Elle dirige aujourd'hui une organisation qui aide les anciennes devadasis à s'en sortir, affirmant que la pratique «se poursuit depuis plusieurs décennies».

«Trop jeune pour accoucher»

Selon Nitesh Patil, un fonctionnaire du district responsable de l'administration de Saundatti, il n'y a pas de «cas récents».

Bon nombre des devadasis, qui s'en sont sorties, se sont retrouvées sans ressources et survivent grâce à des petits travaux manuels et agricoles mal payés.

Selon Rekha Bhandari, ancienne devadasi, toutes ont été soumises à «la pratique aveugle d'une tradition», qui a ruiné leur vie. Agée de 13 ans à la mort de sa mère, elle a été offerte à un homme de 30 ans. Elle est tombée enceinte.

«Un accouchement normal était difficile. Le médecin a hurlé sur ma famille que j'étais trop jeune pour accoucher, confie-t-elle à l'AFP. Moi, je ne comprenais rien. On me forçait à faire des choses que je ne voulais pas faire».

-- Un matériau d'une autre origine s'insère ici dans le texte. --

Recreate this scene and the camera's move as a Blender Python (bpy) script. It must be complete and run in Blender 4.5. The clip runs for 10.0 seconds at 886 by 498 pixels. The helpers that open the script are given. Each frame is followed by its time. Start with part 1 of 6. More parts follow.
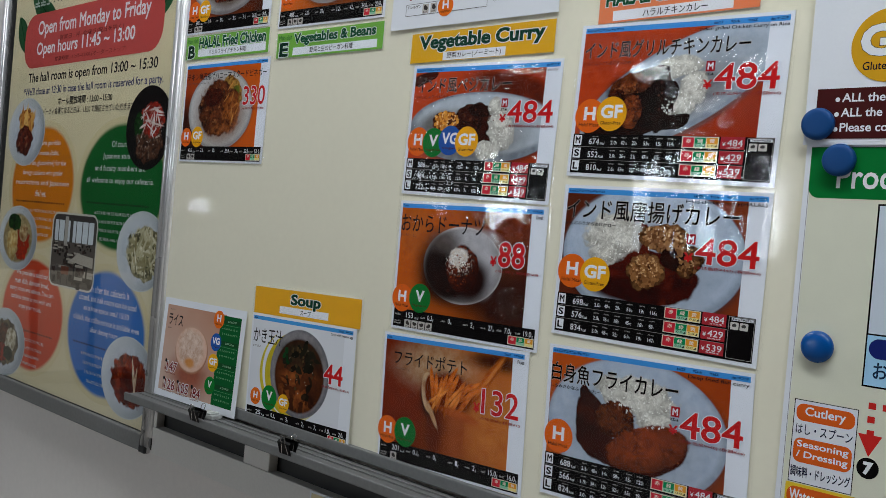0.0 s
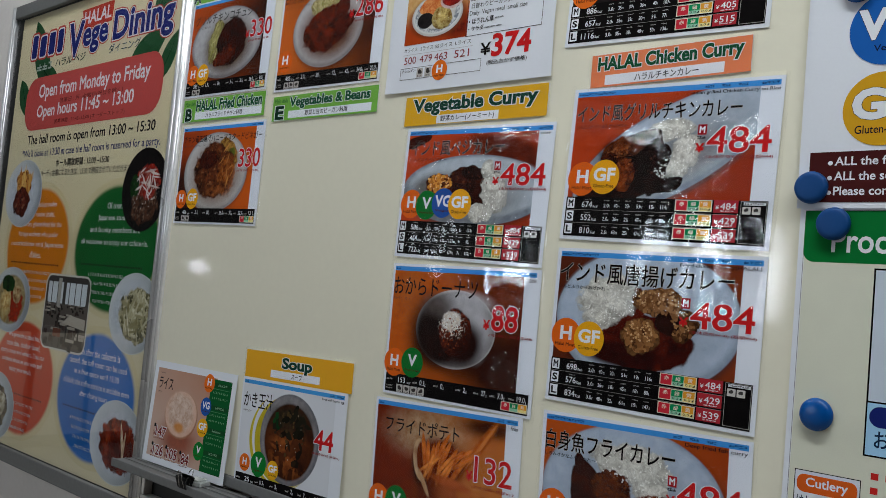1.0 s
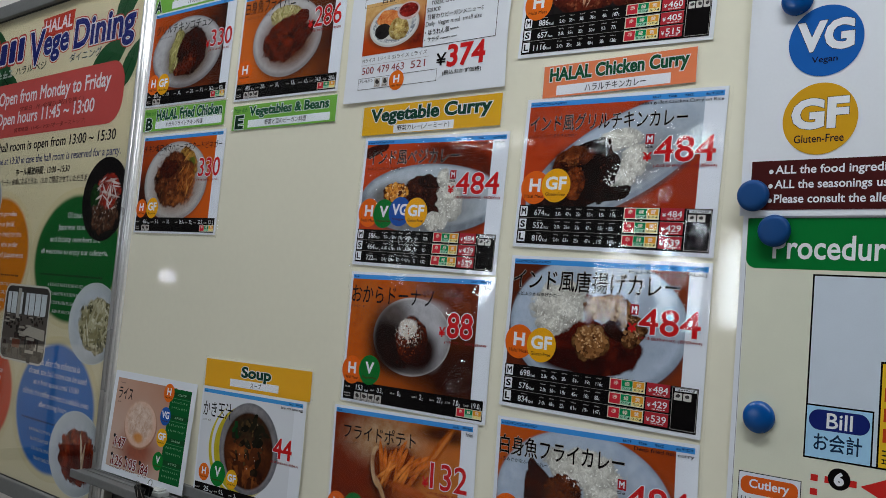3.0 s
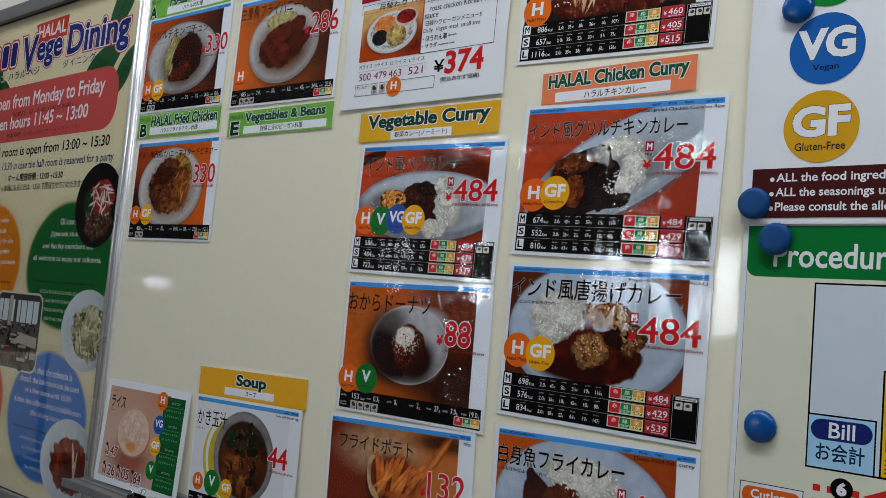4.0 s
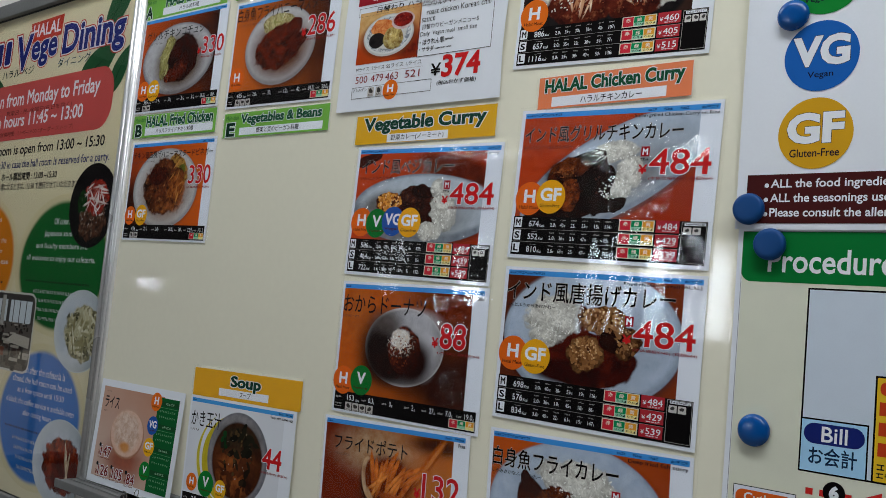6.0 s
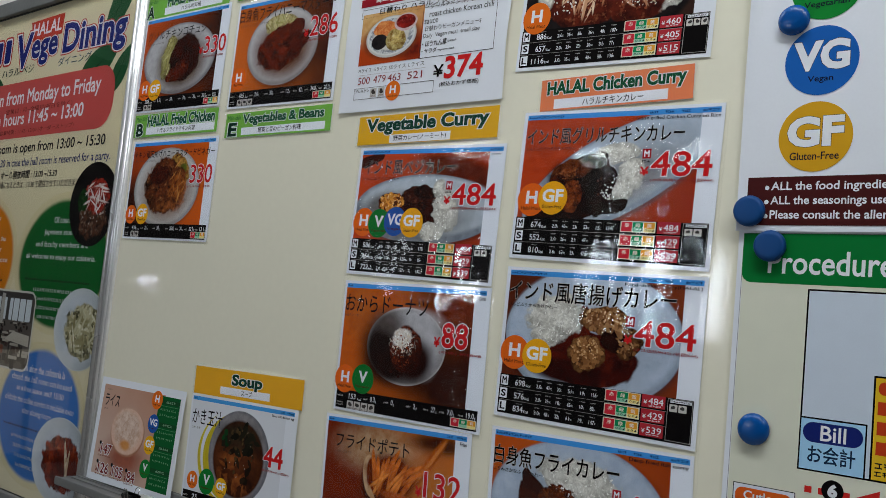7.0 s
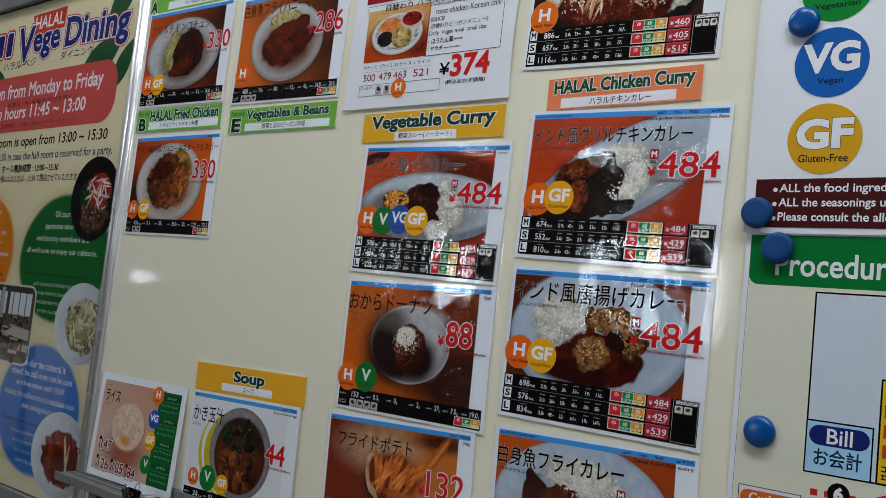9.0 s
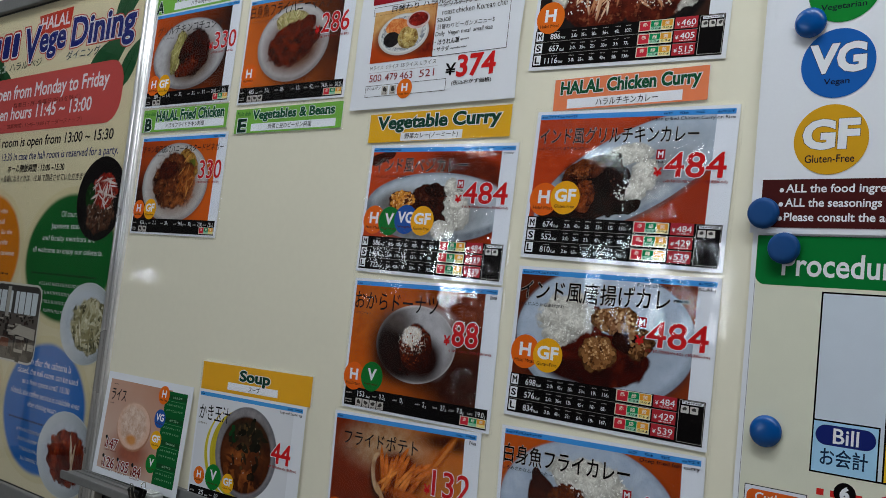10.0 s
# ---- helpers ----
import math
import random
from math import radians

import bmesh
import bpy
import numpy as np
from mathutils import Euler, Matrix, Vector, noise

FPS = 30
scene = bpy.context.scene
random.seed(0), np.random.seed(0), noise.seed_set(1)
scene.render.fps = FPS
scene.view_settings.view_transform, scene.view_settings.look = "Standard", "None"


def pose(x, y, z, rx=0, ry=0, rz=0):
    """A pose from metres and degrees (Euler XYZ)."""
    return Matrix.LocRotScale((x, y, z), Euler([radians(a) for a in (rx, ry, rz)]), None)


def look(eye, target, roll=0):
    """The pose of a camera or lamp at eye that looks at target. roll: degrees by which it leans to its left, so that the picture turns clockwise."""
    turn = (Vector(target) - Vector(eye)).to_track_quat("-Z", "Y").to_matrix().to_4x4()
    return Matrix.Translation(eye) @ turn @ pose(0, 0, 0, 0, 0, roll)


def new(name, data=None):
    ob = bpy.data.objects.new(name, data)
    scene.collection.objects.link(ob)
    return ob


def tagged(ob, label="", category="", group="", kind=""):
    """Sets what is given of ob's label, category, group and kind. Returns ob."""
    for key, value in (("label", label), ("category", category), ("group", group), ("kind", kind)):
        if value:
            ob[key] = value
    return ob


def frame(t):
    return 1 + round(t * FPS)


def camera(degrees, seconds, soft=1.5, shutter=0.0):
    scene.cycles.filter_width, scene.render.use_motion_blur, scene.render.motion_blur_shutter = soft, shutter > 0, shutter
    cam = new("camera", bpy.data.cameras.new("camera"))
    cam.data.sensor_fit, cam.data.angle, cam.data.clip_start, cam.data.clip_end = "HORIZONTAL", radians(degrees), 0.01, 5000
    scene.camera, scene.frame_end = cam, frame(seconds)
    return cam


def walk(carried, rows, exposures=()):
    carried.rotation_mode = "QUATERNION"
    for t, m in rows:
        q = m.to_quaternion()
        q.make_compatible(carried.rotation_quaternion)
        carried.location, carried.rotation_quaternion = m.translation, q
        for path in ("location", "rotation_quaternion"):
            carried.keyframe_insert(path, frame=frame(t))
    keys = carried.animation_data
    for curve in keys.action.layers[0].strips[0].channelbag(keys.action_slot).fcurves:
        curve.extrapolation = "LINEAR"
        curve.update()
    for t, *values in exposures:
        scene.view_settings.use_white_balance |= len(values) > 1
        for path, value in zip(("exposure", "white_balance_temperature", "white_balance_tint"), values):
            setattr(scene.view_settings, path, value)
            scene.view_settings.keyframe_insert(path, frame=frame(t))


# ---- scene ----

A quelques heures du temple de Yellamma, l'ex-devadasi Vatsala se souvient avoir été escroquée par un client et l'avoir maudit. «Après son affaire avec moi, il m'a jeté ce que j'ai cru être de l'argent. C'était en pleine nuit, je ne voyais pas bien et plus tard, j'ai réalisé que ce n'était que du papier», explique à l'AFP Vatsala, 48 ans.

Peu de temps après, en apprenant que l'escroc venait de mourir, elle s'est dit: «Yellamma aussi était en colère».